By JT - Sep 08,2016 - Last updated at Sep 08,2016

Planning and International Cooperation Minister Imad Fakhoury (left), Talal Abu Ghazaleh, president of Talal Abu Ghazaleh Group (centre) and UN Resident and Humanitarian Coordinator Edward Kallon launch a study on the impacts of the Syrian crisis on Jordan in Amman on Thursday (Photo courtesy of Ministry of Planning and International Cooperation)

AMMAN — The total cost of indirect economic impact of the Syrian crisis on Jordan between 2013 and 2016 has reached $12.37 billion, a Planning and International Cooperation Ministry study revealed Thursday.

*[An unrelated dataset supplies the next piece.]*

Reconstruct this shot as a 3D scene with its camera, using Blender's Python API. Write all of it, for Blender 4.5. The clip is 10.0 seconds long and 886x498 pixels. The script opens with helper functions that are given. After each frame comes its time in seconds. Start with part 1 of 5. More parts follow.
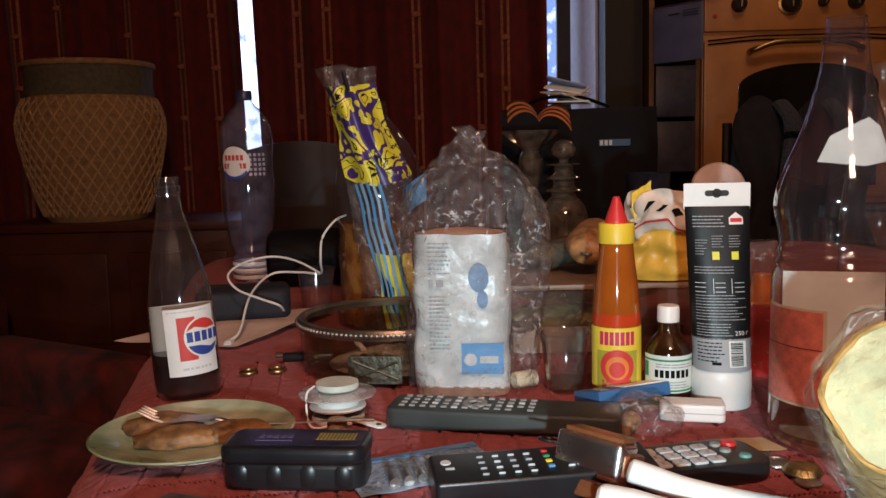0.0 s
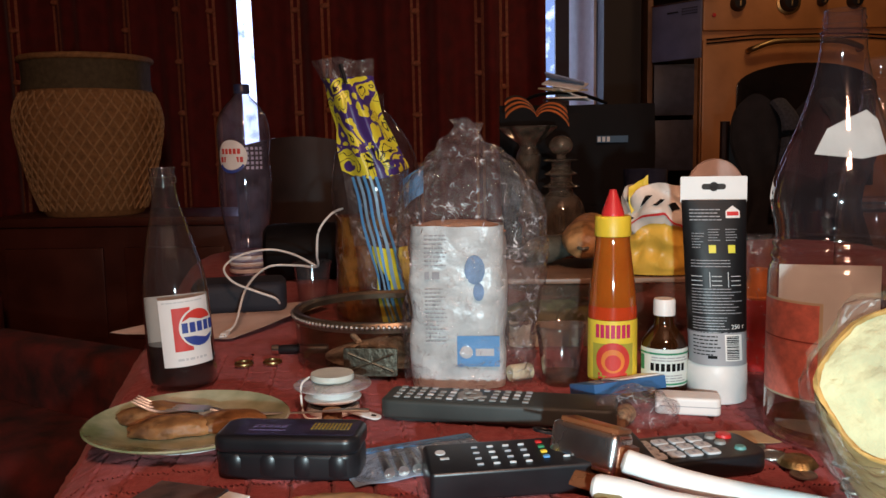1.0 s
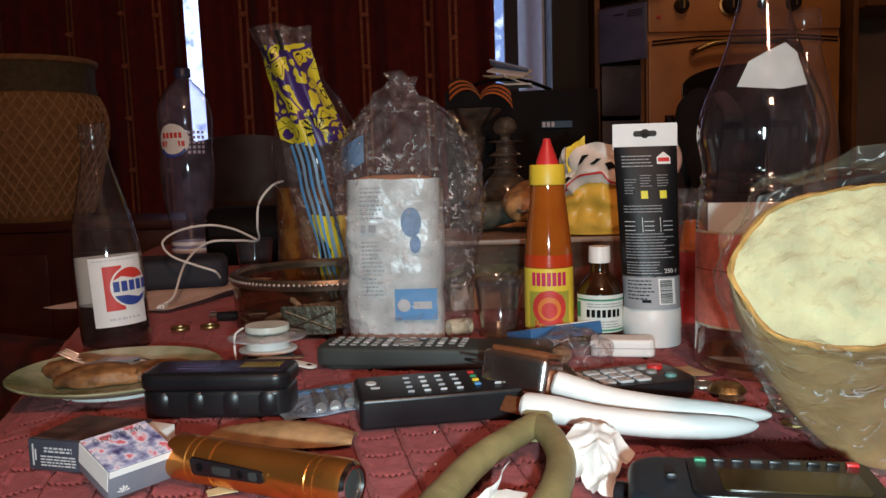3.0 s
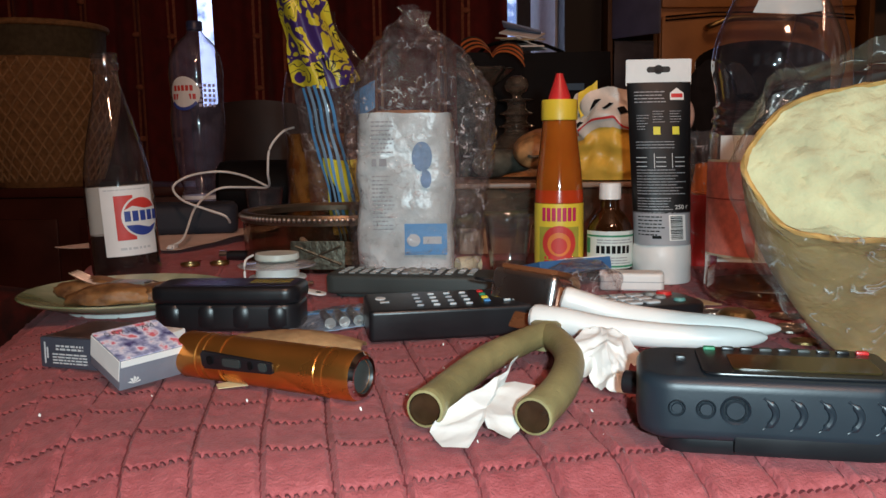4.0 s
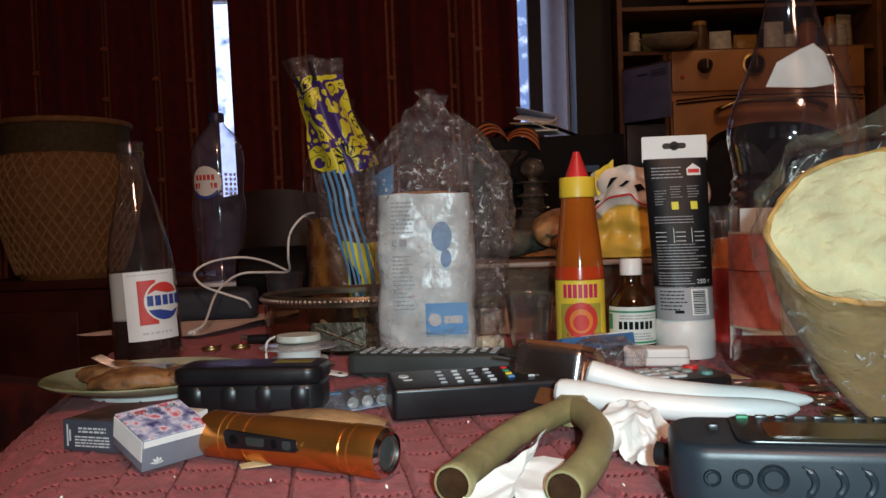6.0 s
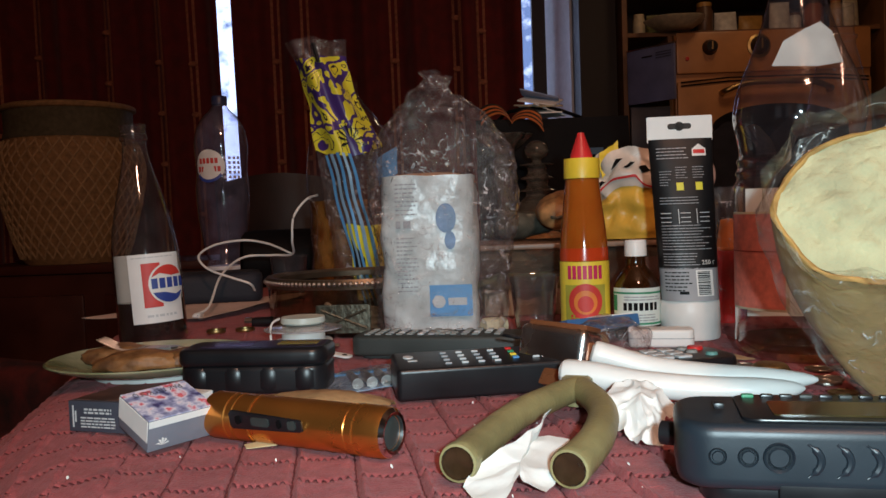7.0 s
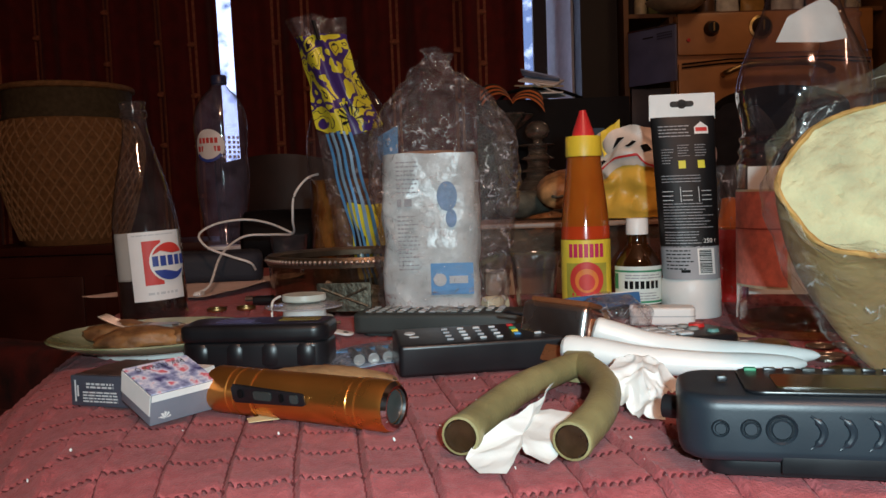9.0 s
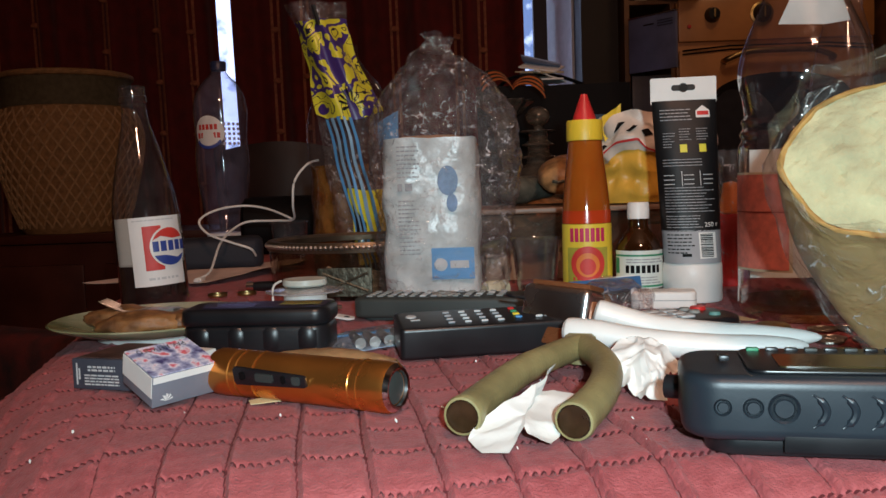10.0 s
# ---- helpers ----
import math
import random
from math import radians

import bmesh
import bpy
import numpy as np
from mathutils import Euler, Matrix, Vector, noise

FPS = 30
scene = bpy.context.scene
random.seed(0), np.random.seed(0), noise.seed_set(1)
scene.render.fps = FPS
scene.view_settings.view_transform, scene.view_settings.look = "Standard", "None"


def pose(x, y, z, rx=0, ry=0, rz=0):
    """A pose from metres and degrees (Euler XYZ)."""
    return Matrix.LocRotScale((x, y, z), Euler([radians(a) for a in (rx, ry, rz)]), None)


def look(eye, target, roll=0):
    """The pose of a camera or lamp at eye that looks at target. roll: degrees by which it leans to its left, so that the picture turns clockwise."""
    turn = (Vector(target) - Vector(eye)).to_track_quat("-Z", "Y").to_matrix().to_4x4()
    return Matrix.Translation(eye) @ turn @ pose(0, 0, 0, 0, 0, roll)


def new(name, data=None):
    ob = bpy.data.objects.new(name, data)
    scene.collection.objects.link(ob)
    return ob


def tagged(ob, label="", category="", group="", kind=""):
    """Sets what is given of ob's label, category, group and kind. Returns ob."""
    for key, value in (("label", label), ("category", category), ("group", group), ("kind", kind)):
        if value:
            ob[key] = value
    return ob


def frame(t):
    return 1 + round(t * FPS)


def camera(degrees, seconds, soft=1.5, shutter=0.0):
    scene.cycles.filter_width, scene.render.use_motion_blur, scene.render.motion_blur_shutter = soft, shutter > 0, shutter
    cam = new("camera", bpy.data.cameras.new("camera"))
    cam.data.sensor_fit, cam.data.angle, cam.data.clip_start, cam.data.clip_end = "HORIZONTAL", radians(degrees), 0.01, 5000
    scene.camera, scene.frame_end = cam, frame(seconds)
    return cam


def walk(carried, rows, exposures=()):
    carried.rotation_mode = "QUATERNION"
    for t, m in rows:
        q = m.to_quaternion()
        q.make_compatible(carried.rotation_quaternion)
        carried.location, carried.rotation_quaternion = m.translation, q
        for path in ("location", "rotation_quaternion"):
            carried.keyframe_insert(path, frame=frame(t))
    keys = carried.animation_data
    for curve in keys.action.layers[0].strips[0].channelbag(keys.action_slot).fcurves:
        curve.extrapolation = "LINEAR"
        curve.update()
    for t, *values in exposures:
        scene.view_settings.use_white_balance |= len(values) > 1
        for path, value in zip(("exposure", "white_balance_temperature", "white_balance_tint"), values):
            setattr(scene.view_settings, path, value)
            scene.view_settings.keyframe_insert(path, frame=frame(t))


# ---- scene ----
cam = camera(54.6, 10.0)
PATH = [
    (0, (0.051, 0.007, 1.02), (-0.004, 1.993, 0.789), -1.4),
    (0.5, (0.052, 0.007, 1.018), (-0.002, 1.993, 0.782), -1.4),
    (1, (0.052, 0.008, 1.013), (0.003, 1.994, 0.778), -1.0),
    (1.5, (0.053, -0.005, 0.985), (0.035, 1.989, 0.841), -0.6),
    (2, (0.07, -0.002, 0.948), (0.102, 1.993, 0.816), -1.4),
    (2.2, (0.075, 0.0, 0.954), (0.127, 1.994, 0.805), -1.6),
    (3.3, (0.068, 0.003, 0.936), (0.12, 1.988, 0.7), -1.6),
    (3.5, (0.065, 0.001, 0.921), (0.102, 1.984, 0.666), -1.2),
    (4, (0.069, -0.003, 0.897), (0.102, 1.981, 0.65), -0.7),
    (4.5, (0.073, -0.001, 0.889), (0.118, 1.989, 0.692), -1.1),
    (5, (0.07, -0.003, 0.893), (0.106, 1.994, 0.796), -1.3),
    (5.5, (0.066, -0.004, 0.891), (0.08, 1.995, 0.853), -1.6),
    (7, (0.065, -0.002, 0.887), (0.052, 1.996, 0.804), -2.0),
    (7.5, (0.065, -0.001, 0.885), (0.054, 1.997, 0.788), -2.0),
    (8, (0.065, -0.001, 0.884), (0.057, 1.996, 0.779), -2.0),
    (8.5, (0.064, -0.002, 0.883), (0.056, 1.995, 0.768), -1.9),
    (9, (0.063, -0.001, 0.882), (0.05, 1.995, 0.759), -1.9),
    (9.5, (0.062, -0.001, 0.88), (0.047, 1.995, 0.746), -2.0),
    (10, (0.062, 0.0, 0.878), (0.048, 1.994, 0.728), -2.0),
]
walk(cam, [(t, look(eye, target, roll)) for t, eye, target, roll in PATH],
     [(0.0, 0.0), (1.2, 0.0), (3.3, -0.38), (4.5, -0.54), (10.0, -0.56)])

# ---- world and light ----
world = bpy.data.worlds.new("world")
scene.world = world
world.use_nodes = True
wn = world.node_tree
sky = wn.nodes.new("ShaderNodeTexSky")
sky.sky_type, sky.sun_disc = "NISHITA", False
sky.sun_elevation, sky.sun_rotation = radians(12), radians(200)
wn.nodes["Background"].inputs[1].default_value = 0.10
wn.links.new(sky.outputs[0], wn.nodes["Background"].inputs[0])


def lamp(name, kind, watts, color, m, size=0.1, size_y=None):
    d = bpy.data.lights.new(name, kind)
    d.energy, d.color = watts, color
    if kind == "AREA":
        d.shape, d.size, d.size_y = "RECTANGLE", size, size_y or size
    else:
        d.shadow_soft_size = size
    ob = new(name, d)
    ob.matrix_world = m
    return ob


LED_W, ROOM_W, WINDOW_W, KITCHEN_W = 28.0, 32.0, 9.0, 5.0
torch_lamp = lamp("torch_light", "SPOT", LED_W, (0.76, 1.0, 1.08), look((0.10, -0.09, 0.925), (0.18, 0.48, 0.75)), 0.010)
torch_lamp.data.spot_size, torch_lamp.data.spot_blend = radians(112), 1.0
lamp("room_light", "AREA", ROOM_W, (1.0, 0.54, 0.36), look((0.3, -0.9, 2.35), (0.0, 4.0, 1.1)), 0.3, 0.3)
lamp("kitchen_light", "AREA", KITCHEN_W, (1.0, 0.62, 0.34), pose(1.7, 3.9, 2.70), 0.3, 0.3)
lamp("window_light", "AREA", WINDOW_W, (0.55, 0.66, 1.0), pose(-0.3, 5.50, 1.6, -90, 0, 0), 1.9, 1.5)


# ---- materials ----
def shader(name):
    m = bpy.data.materials.new(name)
    m.use_nodes = True
    nt = m.node_tree
    return m, nt, nt.nodes["Principled BSDF"]


def put(b, **kw):
    for key, v in kw.items():
        b.inputs[key.replace("_", " ")].default_value = v


def mat(name, col, rough=0.5, metal=0.0, vary=0.25, scale=25.0, bump=0.15, bscale=180.0, spec=0.5, coat=0.0, sheen=0.0, stain=None, trans=0.0):
    """A surface with broad stains, fine grain and relief."""
    m, nt, b = shader(name)
    put(b, Roughness=rough, Metallic=metal, Specular_IOR_Level=spec, Coat_Weight=coat, Sheen_Weight=sheen, Transmission_Weight=trans)
    tc = nt.nodes.new("ShaderNodeTexCoord")
    n1 = nt.nodes.new("ShaderNodeTexNoise")
    n1.inputs["Scale"].default_value, n1.inputs["Detail"].default_value = scale, 6
    n2 = nt.nodes.new("ShaderNodeTexNoise")
    n2.inputs["Scale"].default_value, n2.inputs["Detail"].default_value = bscale, 3
    nt.links.new(tc.outputs["Object"], n1.inputs["Vector"])
    nt.links.new(tc.outputs["Object"], n2.inputs["Vector"])
    ramp = nt.nodes.new("ShaderNodeValToRGB")
    lo = stain or tuple(c * (1 - vary) for c in col)
    hi = tuple(min(1, c * (1 + vary * 0.6)) for c in col)
    ramp.color_ramp.elements[0].position, ramp.color_ramp.elements[1].position = 0.3, 0.7
    ramp.color_ramp.elements[0].color, ramp.color_ramp.elements[1].color = (*lo, 1), (*hi, 1)
    nt.links.new(n1.outputs["Fac"], ramp.inputs["Fac"])
    nt.links.new(ramp.outputs["Color"], b.inputs["Base Color"])
    rr = nt.nodes.new("ShaderNodeMapRange")
    rr.inputs["To Min"].default_value, rr.inputs["To Max"].default_value = max(0.02, rough - 0.08), min(1, rough + 0.12)
    nt.links.new(n1.outputs["Fac"], rr.inputs["Value"])
    nt.links.new(rr.outputs["Result"], b.inputs["Roughness"])
    if bump:
        bp = nt.nodes.new("ShaderNodeBump")
        bp.inputs["Strength"].default_value, bp.inputs["Distance"].default_value = bump, 0.002
        nt.links.new(n2.outputs["Fac"], bp.inputs["Height"])
        nt.links.new(bp.outputs["Normal"], b.inputs["Normal"])
    return m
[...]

Funded by the UNDP office in Jordan, the study, dubbed, "The Indirect Impacts of the Syrian Crisis on Jordan’s Economy: A Quantitative and Qualitative Approach”, was implemented by Abu Ghazaleh Consulting, according to a ministry statement.

Planning and International Cooperation Minister Imad Fakhoury said the timing of the study is important, because it coincides with the UN General Assembly (UNGA) meetings this month and the conference on refugee crisis, and will be an effective tool for Jordan to ask for international assistance. 

He also highlighted the study as a credible source when indirect impacts incurred by the government as a result of the Syrian crisis are calculated.

The minister also noted that the government is cooperating with the UN and other international agencies to scientifically and statistically document all the needs of host communities.

The Jordan Response Plan to deal with the Syrian crisis has shown, with data and statistics, that the Kingdom has been facing numerous challenges as a result of the crisis, he said, including a notable decline in the GDP growth and mounting budget and trade deficits, along with increased competition over jobs and affordable housing.

Other challenges include pressure on the budget due to additional security costs, subsidies and income loss, as well as major risks posed to social cohesion and stability, and an increase in absolute poverty in refugee-impacted governorates like Mafraq and Irbid (up to 14.4% of the local population).

Talal Abu Ghazaleh said that the study focussed solely on the indirect impacts of the Syrian crisis, noting that the 2008 Geneva Declaration defines indirect losses as missed resources and opportunities as a result of armed conflicts.

UN Resident and Humanitarian Coordinator Edward Kallon said that the UNDP has since the beginning of the crisis called for supporting Jordanian host communities and guest refugees.

In this regard, he noted that UNDP’s office in Jordan in 2012 launched a support programme that mainly targeted the governorates of Irbid, Mafraq and Zarqa, where the majority of Syrians reside (85 per cent live outside camps).

 

Kallon noted that the programme included a package of support tools that focus on enhancing living standards and municipal services with a total cost of $70 million, in addition to supporting more than 3 million people, the statement added.